At present, this technology is still in the pilot stage, but it could be scaled up or down to sequester the required amounts of CO₂. DACs can be used anywhere because it is not restricted to an energy production plant (e.g. BECCS) or a certain area of land (e.g. Afforestation). Therefore, DACs could offset power plants, or be scaled down and incorporated into residential housing. However, if a personal DAC machine removed the equivalent emissions of 10 trees per year, this would still fall short of the total household’s emissions (see previous blog: Afforestation and Reforestation ). Although, if all UK households installed a device it would offset a notable portion of emissions. This method particularly opens up the moral issue of geoengineering methods. Realistically, if you knew your emissions were being offset by a machine in your garden, even partially, would you be more likely or less likely to change your lifestyle? Probably less likely.

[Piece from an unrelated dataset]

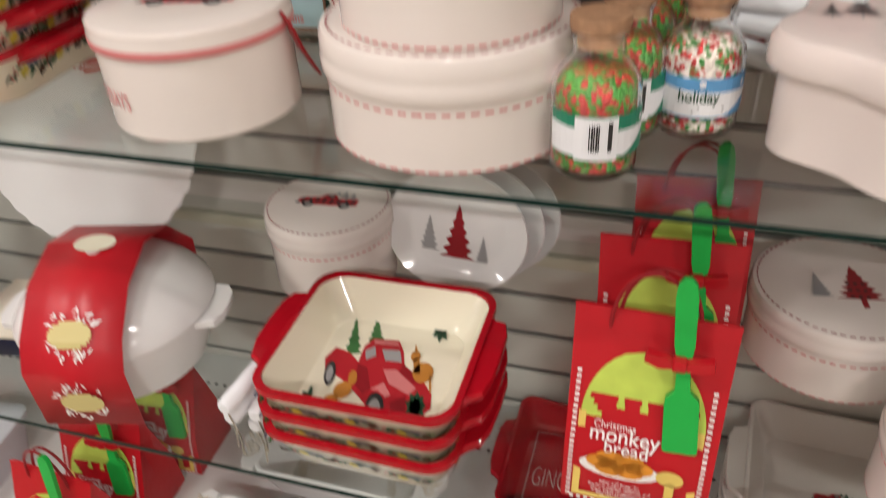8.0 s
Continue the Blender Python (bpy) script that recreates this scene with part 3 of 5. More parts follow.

(How a household DACs machine may look (Chiara, 2014))

Goeppert et al. (2012) provided an assessment of DACs and concluded the main limitations on the potential scale are those imposed by the economy. In theory, it could be rolled out globally, but in reality large investment into the industry and surrounding infrastructure would be needed to make it feasible. Goeppert et al. (2012) suggested costs of US$20-1000 per ton of CO₂, although they note there is ongoing research into cheaper processes and different sorbent materials. Furthermore, it is likely the associated costs with geoengineering technologies will reduce over time as they become more commonplace, but this is very difficult to quantify.

The major issue facing all CDR methods (Nichols, 2011)

From my personal experience, I believe DACs would be met with less suspicion than other CDR methods. We are used to building a direct solution to a problem and inherently want to reduce the impact to us and the environment. If DACs were successfully implemented I think it is likely less effort would be put into mitigating climate change, but it could be a useful stepping stone to a renewable world.